I'll freeze anything, except raw eggs, and apparently there are even ways of freezing raw egg whites & egg yolks. I haven't tried freezing mayo yet, but it's only a matter of time. Oh, and freezing avocado doesn't work, but freezing guacamole does. Go figure.
I'll defrost and refreeze fish, raw or cooked. I even once froze a Subway sandwich, lettuce & tomato and all, to bring on a plane the next day. Did the texture suffer? Sure, but not as much as I expected, since lettuce tends to wilt and get soggy from mayo pretty quickly anyway.
But I also don't defrost things on the counter, or in the fridge. For me, things like veggies and meat go from the store, to cleaned & prepped & chopped (if appropriate), to frozen, to dumped into a pot or baking pan to be cooked. Then as soon as they're cool enough, any leftovers go back into the freezer.

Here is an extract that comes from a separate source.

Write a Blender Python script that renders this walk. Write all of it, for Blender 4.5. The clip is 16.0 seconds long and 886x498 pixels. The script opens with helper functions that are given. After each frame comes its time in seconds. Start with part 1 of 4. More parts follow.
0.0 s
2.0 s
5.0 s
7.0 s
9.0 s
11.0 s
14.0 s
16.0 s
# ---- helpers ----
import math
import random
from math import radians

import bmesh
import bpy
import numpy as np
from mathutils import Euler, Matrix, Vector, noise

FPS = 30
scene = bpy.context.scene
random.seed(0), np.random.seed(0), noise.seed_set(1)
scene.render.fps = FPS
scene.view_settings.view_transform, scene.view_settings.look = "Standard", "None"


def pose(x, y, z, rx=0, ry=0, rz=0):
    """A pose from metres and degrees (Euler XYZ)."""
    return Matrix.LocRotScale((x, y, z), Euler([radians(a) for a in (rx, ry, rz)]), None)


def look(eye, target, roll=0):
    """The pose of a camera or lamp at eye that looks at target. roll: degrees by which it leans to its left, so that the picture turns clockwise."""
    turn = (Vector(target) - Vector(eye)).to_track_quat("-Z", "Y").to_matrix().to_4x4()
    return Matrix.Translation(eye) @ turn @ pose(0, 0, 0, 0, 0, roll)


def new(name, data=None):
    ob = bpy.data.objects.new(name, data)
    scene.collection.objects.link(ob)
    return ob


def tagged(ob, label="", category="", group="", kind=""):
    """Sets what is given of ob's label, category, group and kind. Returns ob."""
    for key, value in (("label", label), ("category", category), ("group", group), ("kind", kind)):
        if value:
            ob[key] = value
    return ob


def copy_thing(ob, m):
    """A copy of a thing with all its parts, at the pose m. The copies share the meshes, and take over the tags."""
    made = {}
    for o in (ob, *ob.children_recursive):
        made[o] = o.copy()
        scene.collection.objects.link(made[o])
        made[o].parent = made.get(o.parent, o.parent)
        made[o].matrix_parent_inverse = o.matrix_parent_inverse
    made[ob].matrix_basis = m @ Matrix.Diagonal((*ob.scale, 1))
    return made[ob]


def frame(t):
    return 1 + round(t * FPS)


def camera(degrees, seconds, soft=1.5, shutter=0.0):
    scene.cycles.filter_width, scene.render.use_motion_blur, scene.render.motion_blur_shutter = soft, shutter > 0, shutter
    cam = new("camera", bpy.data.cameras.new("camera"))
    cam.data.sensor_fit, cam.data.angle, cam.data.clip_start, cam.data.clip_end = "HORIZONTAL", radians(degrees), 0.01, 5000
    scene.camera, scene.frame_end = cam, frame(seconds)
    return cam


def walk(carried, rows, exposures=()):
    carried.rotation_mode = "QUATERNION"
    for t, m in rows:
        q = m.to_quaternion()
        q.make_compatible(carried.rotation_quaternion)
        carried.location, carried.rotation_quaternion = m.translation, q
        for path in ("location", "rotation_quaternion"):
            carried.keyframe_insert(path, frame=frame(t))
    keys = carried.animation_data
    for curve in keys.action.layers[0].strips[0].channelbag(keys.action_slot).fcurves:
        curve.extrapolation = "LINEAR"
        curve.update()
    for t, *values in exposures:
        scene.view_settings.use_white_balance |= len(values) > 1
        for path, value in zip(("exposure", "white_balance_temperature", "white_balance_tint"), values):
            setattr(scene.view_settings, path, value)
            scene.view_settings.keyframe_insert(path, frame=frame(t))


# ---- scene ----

It kind of depends on your tolerance for compromised textures. Defrosted cooked mushrooms can get rubbery. Defrosted potatoes can get mealy.

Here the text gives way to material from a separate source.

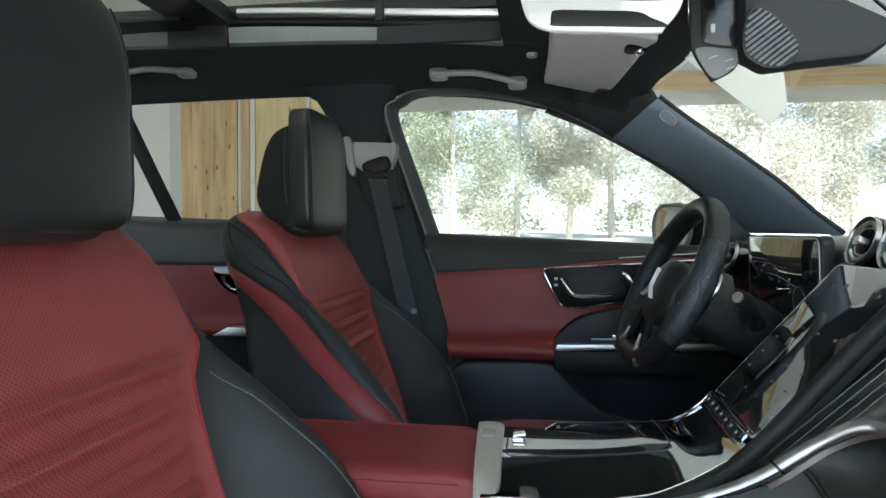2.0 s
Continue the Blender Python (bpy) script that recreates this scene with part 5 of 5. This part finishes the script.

Pro tip: chop and roast potatoes, and then as soon as they're barely cool enough to touch, freeze 'em. Yeah, it strains the freezer a bit by putting hot food into it, but it preserves the potatoes' texture.
My advice is to experiment. See which foods suffer from defrosting in ways you don't like. See if there's a way around it -- if you chop mushrooms finely and make soup from them, the rubbery texture is obscured. Freeze a raw egg. Why not? See what happens. (Do it in a container, though, in case it cracks and leaks.)

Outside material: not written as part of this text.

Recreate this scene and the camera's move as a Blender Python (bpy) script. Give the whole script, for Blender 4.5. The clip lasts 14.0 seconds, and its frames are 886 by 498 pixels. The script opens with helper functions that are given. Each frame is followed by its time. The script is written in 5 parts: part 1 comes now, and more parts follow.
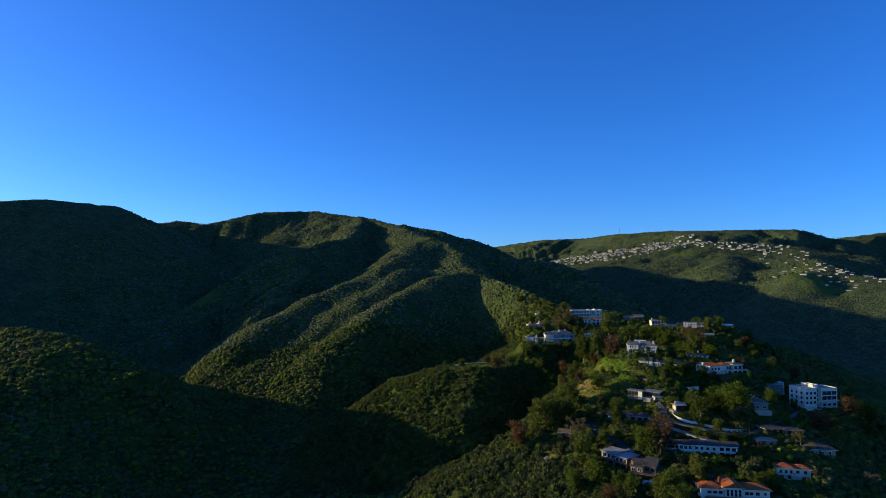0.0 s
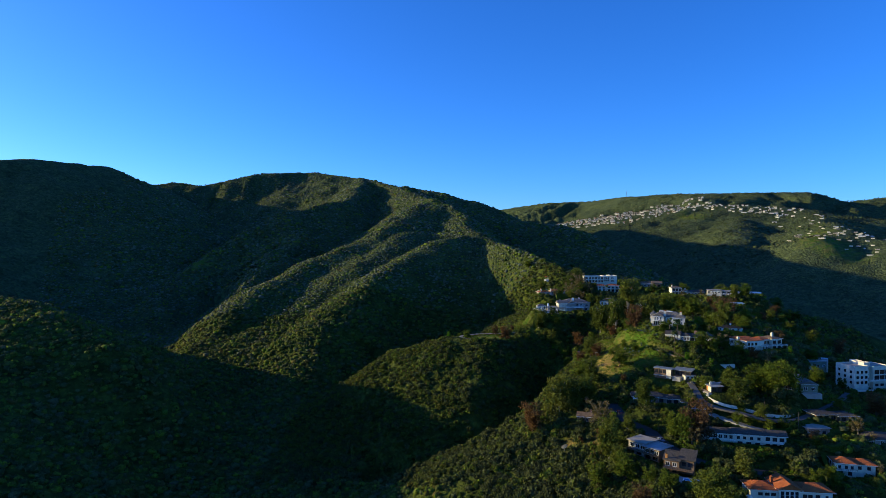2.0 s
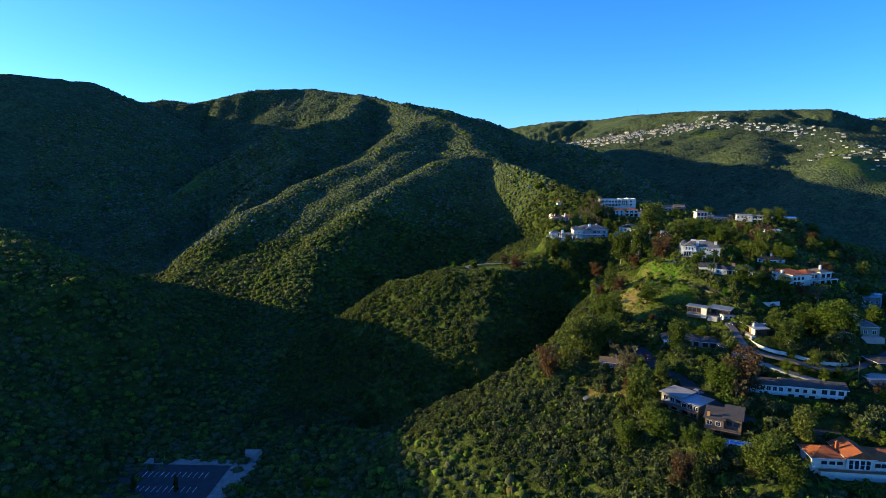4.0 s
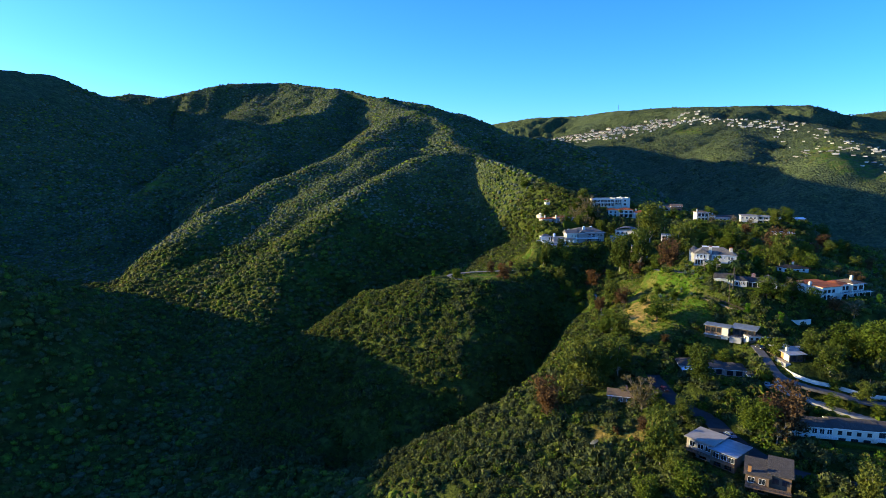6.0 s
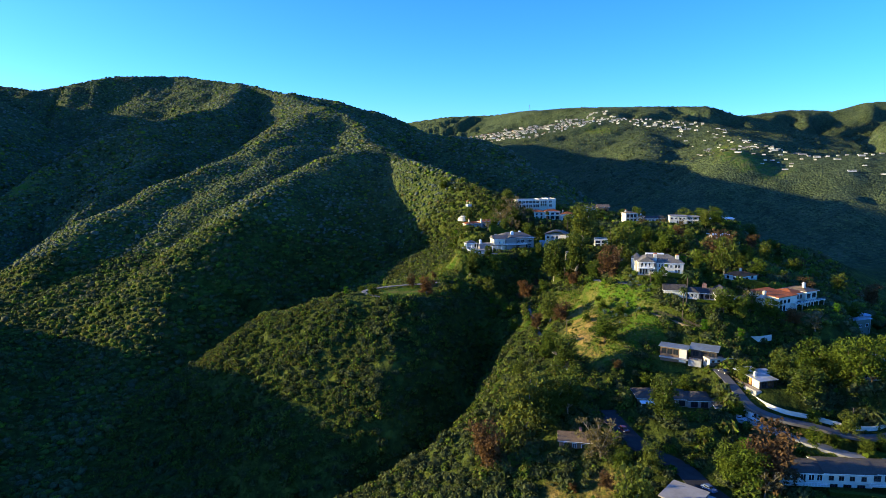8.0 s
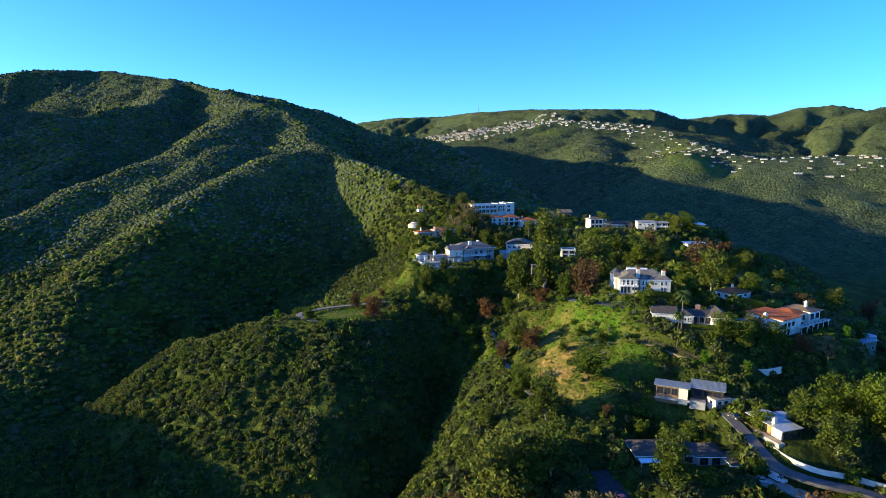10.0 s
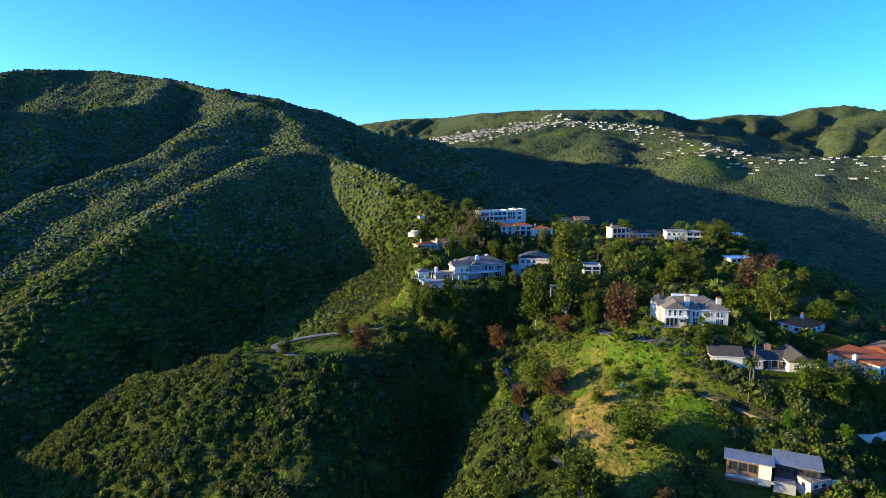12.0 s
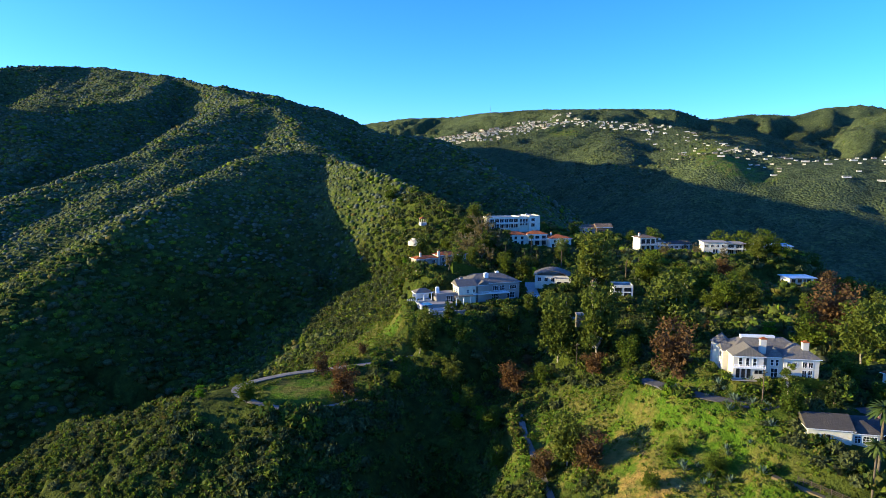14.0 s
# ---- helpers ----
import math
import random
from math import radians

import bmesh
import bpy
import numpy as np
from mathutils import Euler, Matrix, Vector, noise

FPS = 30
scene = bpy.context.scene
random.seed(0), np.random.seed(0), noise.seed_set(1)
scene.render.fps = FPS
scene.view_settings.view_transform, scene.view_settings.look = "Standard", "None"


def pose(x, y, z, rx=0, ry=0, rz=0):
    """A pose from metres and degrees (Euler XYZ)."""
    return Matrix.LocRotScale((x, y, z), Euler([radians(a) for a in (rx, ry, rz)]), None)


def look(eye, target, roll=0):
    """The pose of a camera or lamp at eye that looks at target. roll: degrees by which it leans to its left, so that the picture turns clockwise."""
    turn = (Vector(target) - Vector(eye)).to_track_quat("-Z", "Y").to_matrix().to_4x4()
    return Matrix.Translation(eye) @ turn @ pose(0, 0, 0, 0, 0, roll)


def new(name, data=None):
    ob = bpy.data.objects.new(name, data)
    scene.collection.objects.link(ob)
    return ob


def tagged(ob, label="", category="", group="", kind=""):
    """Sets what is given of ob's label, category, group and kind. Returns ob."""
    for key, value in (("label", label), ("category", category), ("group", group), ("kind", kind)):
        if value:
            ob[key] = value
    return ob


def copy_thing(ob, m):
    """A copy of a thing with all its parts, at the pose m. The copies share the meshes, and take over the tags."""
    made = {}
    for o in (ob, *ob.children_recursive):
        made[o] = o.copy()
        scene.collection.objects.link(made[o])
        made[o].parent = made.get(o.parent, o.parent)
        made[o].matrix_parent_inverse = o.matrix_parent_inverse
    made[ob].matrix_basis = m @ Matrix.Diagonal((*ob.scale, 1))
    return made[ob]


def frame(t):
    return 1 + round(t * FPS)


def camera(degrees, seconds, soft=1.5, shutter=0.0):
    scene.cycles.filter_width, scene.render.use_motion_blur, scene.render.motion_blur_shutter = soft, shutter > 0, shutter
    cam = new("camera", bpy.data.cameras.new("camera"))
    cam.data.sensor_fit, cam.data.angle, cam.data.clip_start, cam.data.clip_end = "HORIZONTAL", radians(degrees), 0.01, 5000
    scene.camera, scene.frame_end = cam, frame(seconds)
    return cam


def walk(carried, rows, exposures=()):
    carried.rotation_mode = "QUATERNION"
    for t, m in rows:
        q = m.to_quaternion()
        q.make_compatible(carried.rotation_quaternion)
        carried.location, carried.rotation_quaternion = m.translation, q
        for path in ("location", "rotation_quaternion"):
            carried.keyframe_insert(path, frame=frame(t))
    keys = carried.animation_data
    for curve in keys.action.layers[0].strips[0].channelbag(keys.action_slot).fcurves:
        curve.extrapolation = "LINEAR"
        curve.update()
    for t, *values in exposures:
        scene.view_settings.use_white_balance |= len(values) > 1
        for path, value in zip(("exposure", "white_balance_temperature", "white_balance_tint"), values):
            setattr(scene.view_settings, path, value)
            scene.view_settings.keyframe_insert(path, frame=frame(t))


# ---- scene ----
# Seconds, eye (m), heading, tilt and lean (degrees).
FOV = 72.44
PATH = [
    (0.0, 0.0, -0.0, 200.0, 1.39, 3.12, 0.20),
    (0.5, -0.2, 12.1, 200.1, 1.48, 4.21, 0.26),
    (1.0, -0.6, 24.2, 200.3, 1.55, 4.63, 0.30),
    (1.5, -1.0, 36.4, 200.4, 1.62, 2.48, 0.27),
    (2.0, -1.5, 48.7, 200.5, 1.69, -0.35, 0.28),
    (2.5, -1.9, 60.8, 200.5, 1.78, -3.10, 0.21),
    (3.0, -2.3, 72.9, 200.5, 1.88, -5.80, 0.12),
    (3.2, -2.5, 77.8, 200.5, 1.92, -6.92, 0.12),
    (5.3, -3.5, 128.2, 200.4, 2.06, -8.12, 0.20),
    (5.5, -3.5, 133.0, 200.4, 1.81, -8.13, 0.26),
    (6.0, -3.6, 145.2, 200.5, 0.20, -8.11, 0.09),
    (6.5, -3.7, 157.6, 200.5, -1.15, -8.10, 0.05),
    (7.0, -3.5, 169.8, 200.5, -2.35, -8.12, -0.03),
    (7.5, -3.0, 182.0, 200.4, -4.71, -8.16, -0.04),
    (8.0, -2.3, 194.2, 200.3, -7.82, -8.17, -0.12),
    (8.2, -2.0, 199.0, 200.3, -9.06, -8.17, -0.05),
    (10.3, 5.9, 248.0, 199.7, -12.66, -7.97, 0.03),
    (10.5, 6.9, 252.7, 199.8, -12.59, -7.93, -0.02),
    (11.0, 9.5, 264.3, 199.9, -12.47, -7.92, -0.07),
    (11.5, 12.3, 275.9, 200.0, -12.30, -7.86, -0.05),
    (12.0, 15.2, 287.6, 200.1, -12.27, -7.85, -0.04),
    (12.5, 18.2, 299.1, 200.2, -12.14, -7.84, -0.01),
    (13.0, 21.2, 310.5, 200.2, -11.87, -7.80, -0.01),
    (13.5, 24.2, 322.1, 200.3, -11.74, -7.80, 0.04),
    (14.0, 27.1, 334.1, 200.4, -11.64, -7.84, 0.10),
]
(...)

I have yet to get sick from eating something that I froze even 3 times. And I rarely throw away food -- though I will admit that there are some questionable old containers in the back of my freezer that should probably be dumped, lol.
More tips?
Buy or grow fresh herbs, then clean, chop, dump into a container, and freeze. Then you can add a handful to things you're cooking.
Juice lemons, limes, oranges, and freeze the juice in ice cube trays (tiny cubes for the lemons & limes). Dump the cubes into a container. You can add them to your dishes, or defrost in a bowl if you want them liquid.
If you freeze roast potatoes or sweet potatoes, you can sometimes crisp up their outsides in the oven instead of the microwave.